*The request:* Gather all lines with the word "part" in them.

*Input records:*
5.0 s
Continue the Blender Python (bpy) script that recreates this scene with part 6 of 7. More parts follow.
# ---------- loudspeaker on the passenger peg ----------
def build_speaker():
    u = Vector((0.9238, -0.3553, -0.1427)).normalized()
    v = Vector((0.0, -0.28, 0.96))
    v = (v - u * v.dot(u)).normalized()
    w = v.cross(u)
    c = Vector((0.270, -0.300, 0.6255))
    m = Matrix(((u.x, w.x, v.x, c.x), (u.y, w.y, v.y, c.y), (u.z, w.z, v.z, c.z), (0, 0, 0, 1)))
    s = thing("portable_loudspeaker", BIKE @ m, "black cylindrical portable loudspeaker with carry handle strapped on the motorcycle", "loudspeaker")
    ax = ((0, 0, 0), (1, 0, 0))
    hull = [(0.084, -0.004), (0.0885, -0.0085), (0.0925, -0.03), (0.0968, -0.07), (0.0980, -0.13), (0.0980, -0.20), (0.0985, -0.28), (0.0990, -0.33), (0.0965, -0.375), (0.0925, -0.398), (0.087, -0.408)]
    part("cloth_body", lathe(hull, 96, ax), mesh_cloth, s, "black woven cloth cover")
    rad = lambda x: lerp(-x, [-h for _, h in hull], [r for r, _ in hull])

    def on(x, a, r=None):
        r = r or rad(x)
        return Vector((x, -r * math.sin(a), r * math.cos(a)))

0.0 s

*Output of the task:*
Continue the Blender Python (bpy) script that recreates this scene with part 6 of 7. More parts follow.
    part("cloth_body", lathe(hull, 96, ax), mesh_cloth, s, "black woven cloth cover")